Module 2 of 6
Te Pā Tūwatawata hei tauira
Te Pā Tūwatawata as a model for Indigenous-led digital infrastructure.
palisaded village — collective protection, bounded community
This module carries the pā tūwatawata — concentric circles representing the palisaded village. The innermost circle is the whānau; the outer rings are hapū, iwi, and the wider world. Sovereignty radiates outward from the centre, not downward from the state.
He kupu whakataki — Introduction
Te Pā Tūwatawata is not only a concept — it is a living experiment in Māori-controlled digital infrastructure. This module examines what the project is, where it came from, and why it matters as a model for thinking about how Indigenous communities can reclaim control over their digital futures.
The name itself is instructive. A pā tūwatawata is a palisaded village — a place of protection and collective life, defined by its boundaries. The metaphor speaks to a digital architecture built on the logic of the marae: communal, governed, and bounded by tikanga rather than by corporate terms of service.
What is Te Pā Tūwatawata?
Te Pā Tūwatawata is an initiative to build Māori-controlled digital infrastructure — data storage, computational resources, and governance frameworks that sit outside the dominion of Big Tech platforms. Rather than relying on Amazon Web Services, Google Cloud, or Microsoft Azure, it envisions infrastructure owned and operated by Māori entities, governed according to tikanga Māori.

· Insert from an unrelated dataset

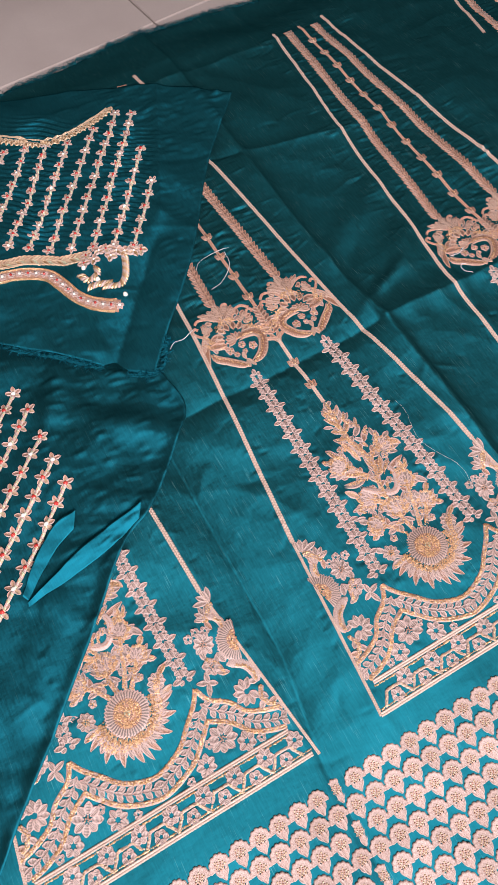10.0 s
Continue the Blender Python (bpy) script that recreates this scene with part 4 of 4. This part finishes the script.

- Iwi-level sovereignty — data governance decisions sit with iwi, hapū, and whānau rather than states or corporations.
- Tikanga-based protocols — access, storage, and use of data are governed by customary law frameworks adapted for the digital environment.
- Economic self-determination — the infrastructure is designed to generate economic returns for Māori communities, not for external shareholders.
- Cultural safety — the architecture protects tapu knowledge, ensuring that spiritually sensitive data is not accessible to those without the appropriate relationships.
The global context: Indigenous data sovereignty
Te Pā Tūwatawata is part of a global movement. The Global Indigenous Data Alliance, the CARE Principles for Indigenous Data Governance, and similar frameworks in Canada, Australia, and the United States all reflect a shared recognition: that digital colonialism is a real and present threat, and that Indigenous communities must build their own alternatives rather than wait for states or corporations to act.
The CARE Principles — Collective Benefit, Authority to Control, Responsibility, Ethics — offer a counterweight to the FAIR data principles (Findable, Accessible, Interoperable, Reusable) that dominate mainstream data science. Where FAIR maximises openness, CARE centres relationships and power.
Key concepts
- Pā tūwatawata Palisaded village; a model for bounded, governed community space
- CARE Principles Collective Benefit, Authority to Control, Responsibility, Ethics
- Tikanga Māori Customary Māori law and values
- Kaupapa Māori Māori-centred framework for research and practice
Pātai — Discussion questions
- What does the pā tūwatawata metaphor tell us about how Māori think about the relationship between community and infrastructure?
- How do the CARE Principles differ from the FAIR data principles, and why does this distinction matter?
- What are the practical challenges of building iwi-controlled cloud infrastructure at scale?
- Can a project like Te Pā Tūwatawata coexist with mainstream tech platforms, or does it require a complete break from them?